> What needs to be done
Will you write out the data exactly, excluding every picture?

* START Source material *

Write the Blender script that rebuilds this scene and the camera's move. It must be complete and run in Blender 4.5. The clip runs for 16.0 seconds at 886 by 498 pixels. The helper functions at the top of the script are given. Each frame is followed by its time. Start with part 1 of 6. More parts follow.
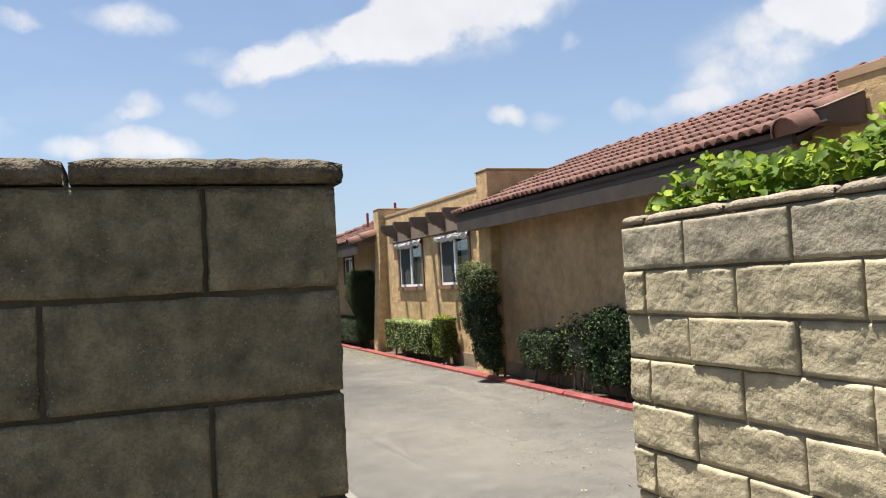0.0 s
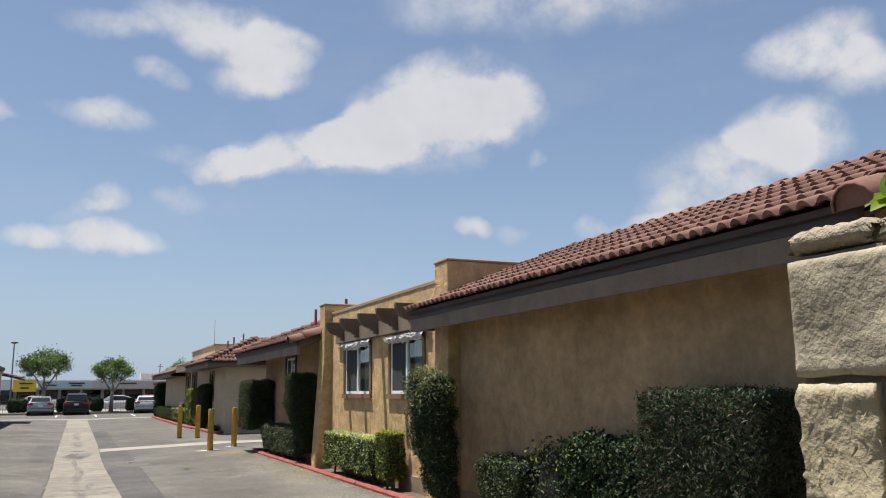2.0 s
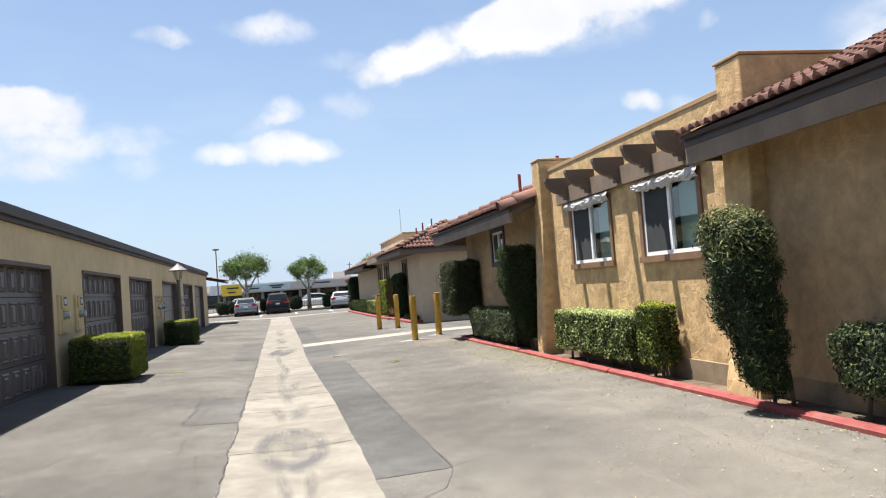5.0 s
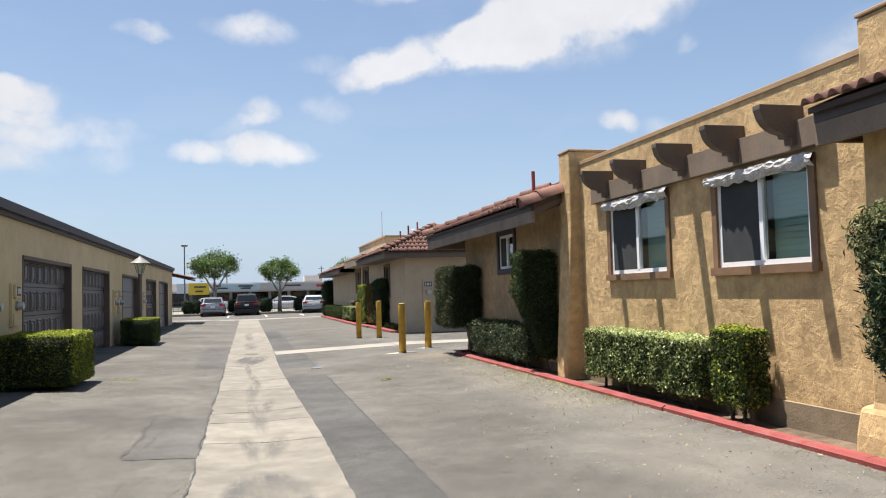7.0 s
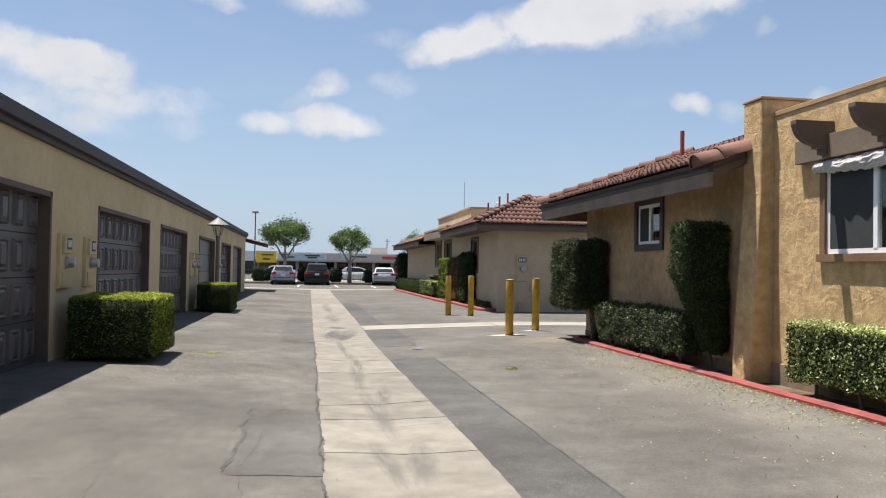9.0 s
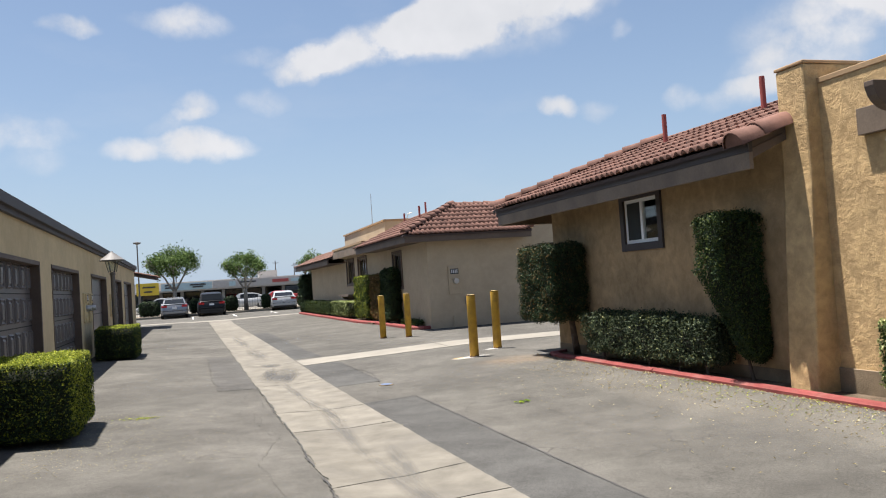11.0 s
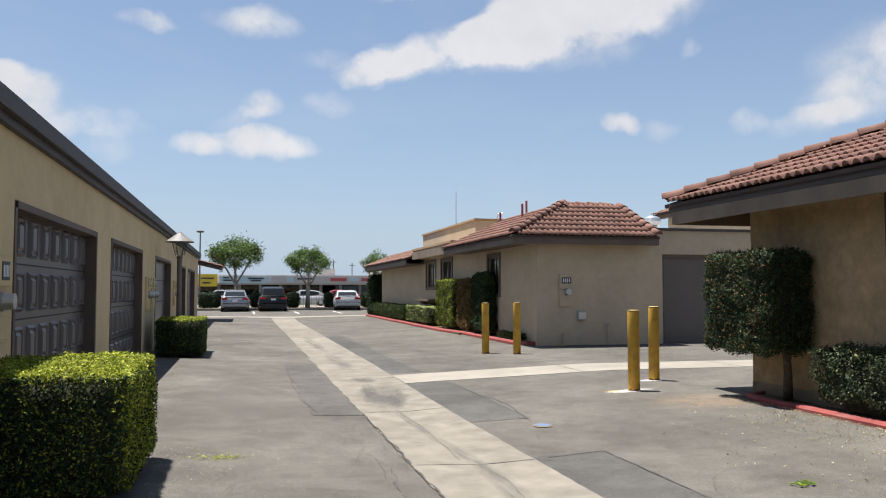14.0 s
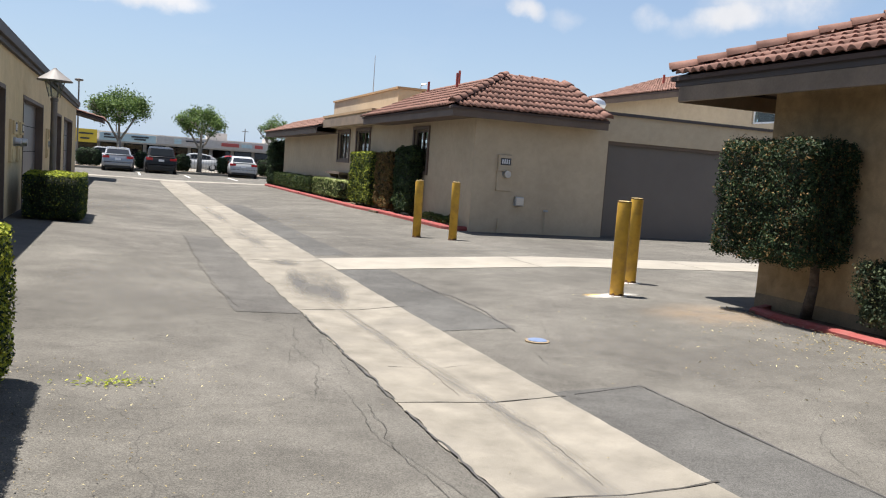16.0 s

* END Source material *

> Output below
Write the Blender script that rebuilds this scene and the camera's move. It must be complete and run in Blender 4.5. The clip runs for 16.0 seconds at 886 by 498 pixels. The helper functions at the top of the script are given. Each frame is followed by its time. Start with part 1 of 6. More parts follow.
0.0 s
2.0 s
5.0 s
7.0 s
9.0 s
11.0 s
14.0 s
16.0 s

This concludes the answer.